→ What to produce: Pictures excluded, return the lines below from the first through the line holding "scene.collection.objects.link(made[o])".
========================================================================
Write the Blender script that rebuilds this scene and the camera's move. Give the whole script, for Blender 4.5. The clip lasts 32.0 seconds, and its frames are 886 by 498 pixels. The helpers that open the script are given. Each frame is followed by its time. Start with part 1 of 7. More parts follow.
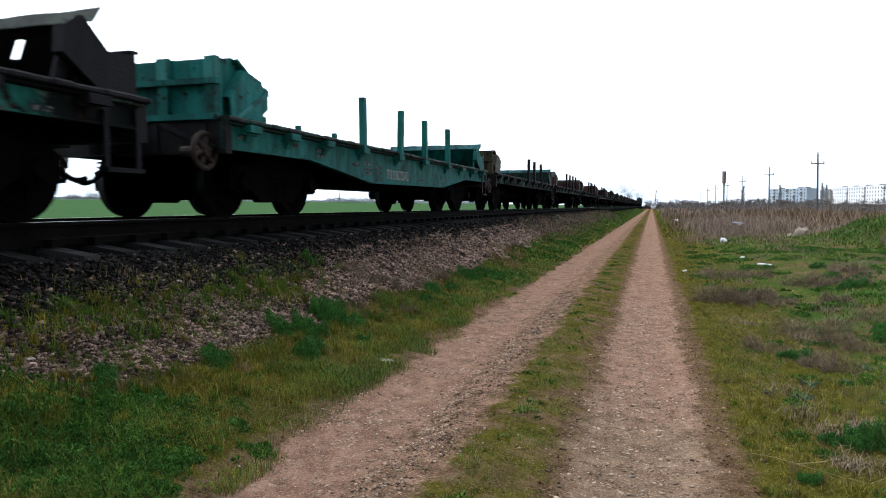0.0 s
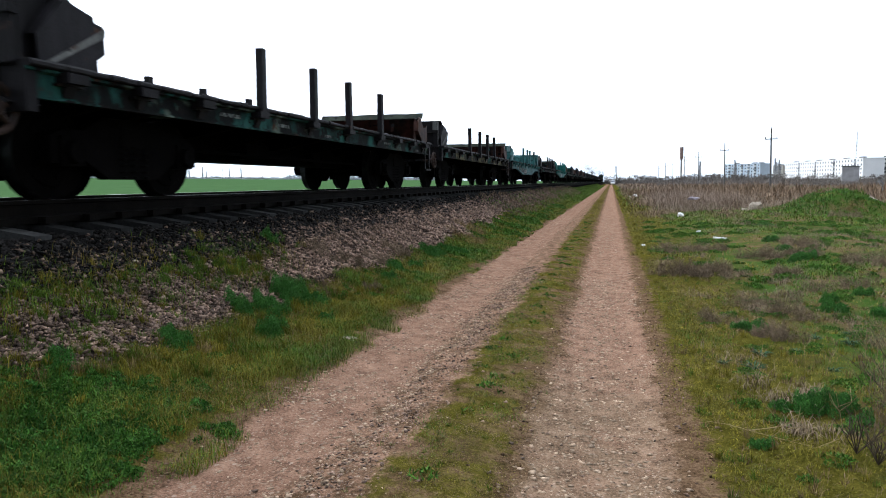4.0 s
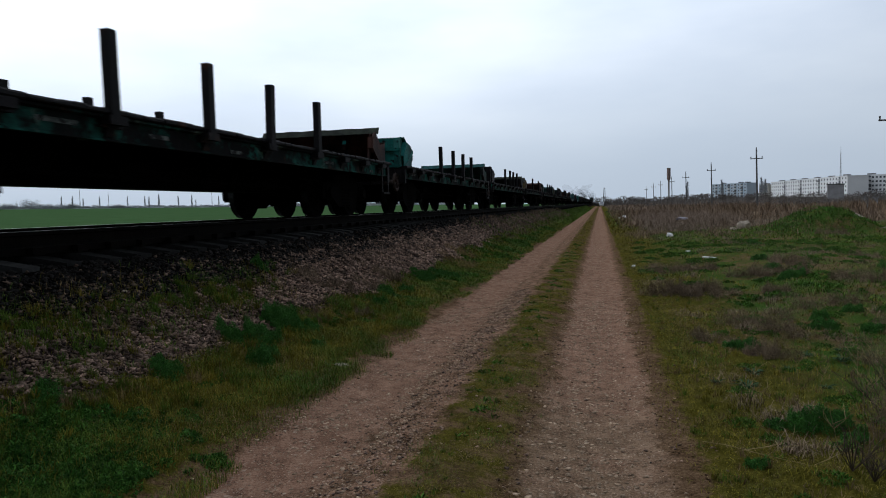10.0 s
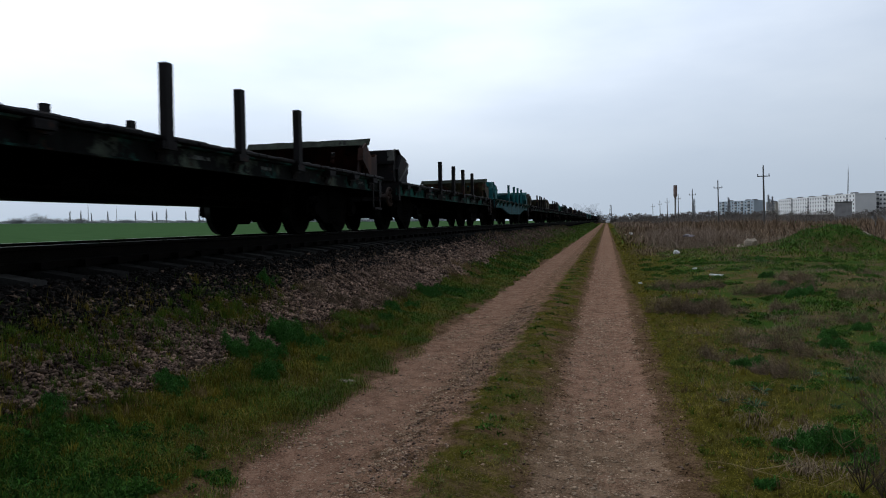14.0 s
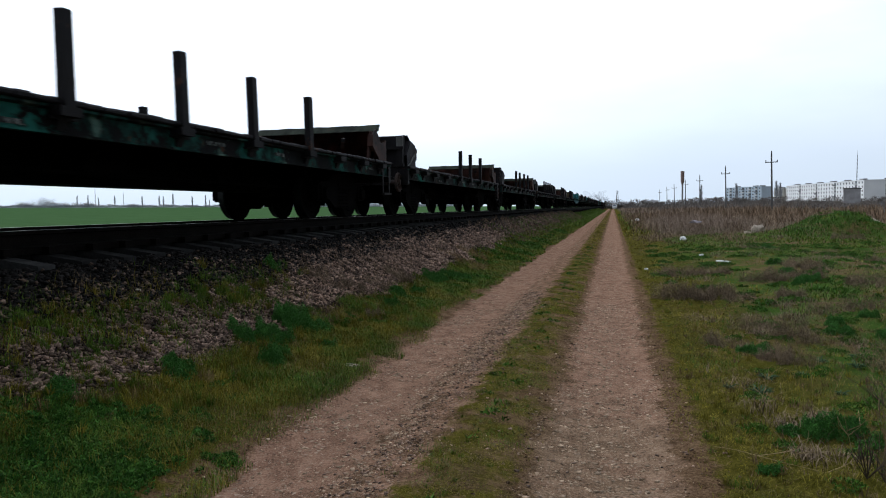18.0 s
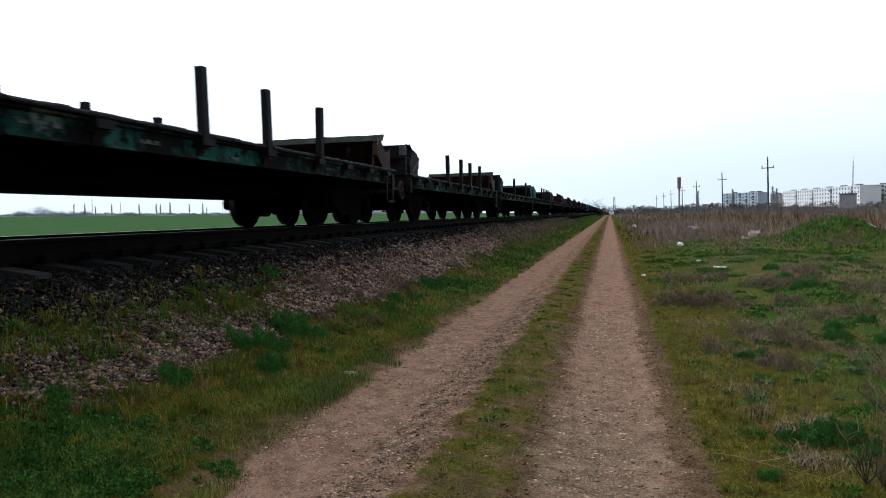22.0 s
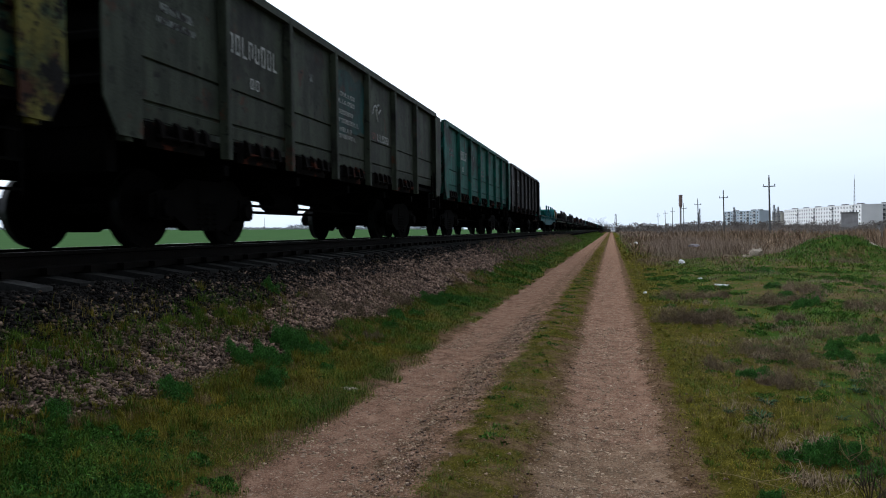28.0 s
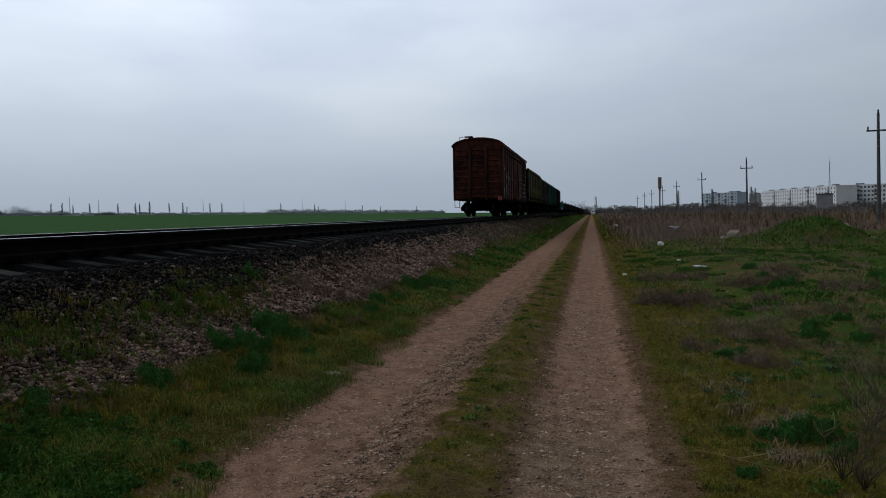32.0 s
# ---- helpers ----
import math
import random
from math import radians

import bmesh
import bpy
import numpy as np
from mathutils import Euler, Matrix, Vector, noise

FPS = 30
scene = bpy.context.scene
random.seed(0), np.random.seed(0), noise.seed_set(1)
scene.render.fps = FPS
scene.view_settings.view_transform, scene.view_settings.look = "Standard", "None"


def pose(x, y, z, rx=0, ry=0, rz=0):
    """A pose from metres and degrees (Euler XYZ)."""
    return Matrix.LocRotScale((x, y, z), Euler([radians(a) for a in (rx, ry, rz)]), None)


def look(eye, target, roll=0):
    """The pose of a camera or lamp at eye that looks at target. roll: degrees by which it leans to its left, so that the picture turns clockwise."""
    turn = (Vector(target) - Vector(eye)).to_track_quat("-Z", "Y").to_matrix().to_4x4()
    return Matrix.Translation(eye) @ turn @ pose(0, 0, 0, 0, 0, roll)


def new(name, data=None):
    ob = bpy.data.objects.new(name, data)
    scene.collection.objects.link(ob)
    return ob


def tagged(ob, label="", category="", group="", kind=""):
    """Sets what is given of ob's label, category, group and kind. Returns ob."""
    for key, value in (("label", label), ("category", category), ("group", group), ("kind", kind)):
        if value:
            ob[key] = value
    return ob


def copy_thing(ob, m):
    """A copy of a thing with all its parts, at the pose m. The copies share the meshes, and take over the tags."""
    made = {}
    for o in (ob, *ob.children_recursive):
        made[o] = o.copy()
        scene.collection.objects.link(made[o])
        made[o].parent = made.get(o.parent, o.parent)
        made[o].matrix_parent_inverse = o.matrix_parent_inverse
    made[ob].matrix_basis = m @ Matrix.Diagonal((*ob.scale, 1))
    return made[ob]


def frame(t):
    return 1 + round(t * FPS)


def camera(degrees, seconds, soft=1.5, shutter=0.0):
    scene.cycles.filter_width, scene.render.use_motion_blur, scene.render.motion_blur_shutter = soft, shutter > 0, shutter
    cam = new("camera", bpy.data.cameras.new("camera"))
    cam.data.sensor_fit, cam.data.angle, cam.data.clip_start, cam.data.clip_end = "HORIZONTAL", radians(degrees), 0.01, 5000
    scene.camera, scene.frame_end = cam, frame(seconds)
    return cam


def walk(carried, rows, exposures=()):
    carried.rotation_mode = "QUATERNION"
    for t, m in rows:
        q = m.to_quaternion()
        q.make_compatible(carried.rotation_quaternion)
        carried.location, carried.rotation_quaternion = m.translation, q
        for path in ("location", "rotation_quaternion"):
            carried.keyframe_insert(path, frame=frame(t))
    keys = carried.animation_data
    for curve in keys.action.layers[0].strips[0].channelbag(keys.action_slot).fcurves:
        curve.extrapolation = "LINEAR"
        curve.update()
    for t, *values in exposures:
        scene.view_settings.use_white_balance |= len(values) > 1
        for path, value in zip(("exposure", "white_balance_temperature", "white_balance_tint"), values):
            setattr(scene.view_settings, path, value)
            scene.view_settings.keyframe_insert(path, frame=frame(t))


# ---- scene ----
========================================================================
→ Written answer:
Write the Blender script that rebuilds this scene and the camera's move. Give the whole script, for Blender 4.5. The clip lasts 32.0 seconds, and its frames are 886 by 498 pixels. The helpers that open the script are given. Each frame is followed by its time. Start with part 1 of 7. More parts follow.
0.0 s
4.0 s
10.0 s
14.0 s
18.0 s
22.0 s
28.0 s
32.0 s
# ---- helpers ----
import math
import random
from math import radians

import bmesh
import bpy
import numpy as np
from mathutils import Euler, Matrix, Vector, noise

FPS = 30
scene = bpy.context.scene
random.seed(0), np.random.seed(0), noise.seed_set(1)
scene.render.fps = FPS
scene.view_settings.view_transform, scene.view_settings.look = "Standard", "None"


def pose(x, y, z, rx=0, ry=0, rz=0):
    """A pose from metres and degrees (Euler XYZ)."""
    return Matrix.LocRotScale((x, y, z), Euler([radians(a) for a in (rx, ry, rz)]), None)


def look(eye, target, roll=0):
    """The pose of a camera or lamp at eye that looks at target. roll: degrees by which it leans to its left, so that the picture turns clockwise."""
    turn = (Vector(target) - Vector(eye)).to_track_quat("-Z", "Y").to_matrix().to_4x4()
    return Matrix.Translation(eye) @ turn @ pose(0, 0, 0, 0, 0, roll)


def new(name, data=None):
    ob = bpy.data.objects.new(name, data)
    scene.collection.objects.link(ob)
    return ob


def tagged(ob, label="", category="", group="", kind=""):
    """Sets what is given of ob's label, category, group and kind. Returns ob."""
    for key, value in (("label", label), ("category", category), ("group", group), ("kind", kind)):
        if value:
            ob[key] = value
    return ob


def copy_thing(ob, m):
    """A copy of a thing with all its parts, at the pose m. The copies share the meshes, and take over the tags."""
    made = {}
    for o in (ob, *ob.children_recursive):
        made[o] = o.copy()
        scene.collection.objects.link(made[o])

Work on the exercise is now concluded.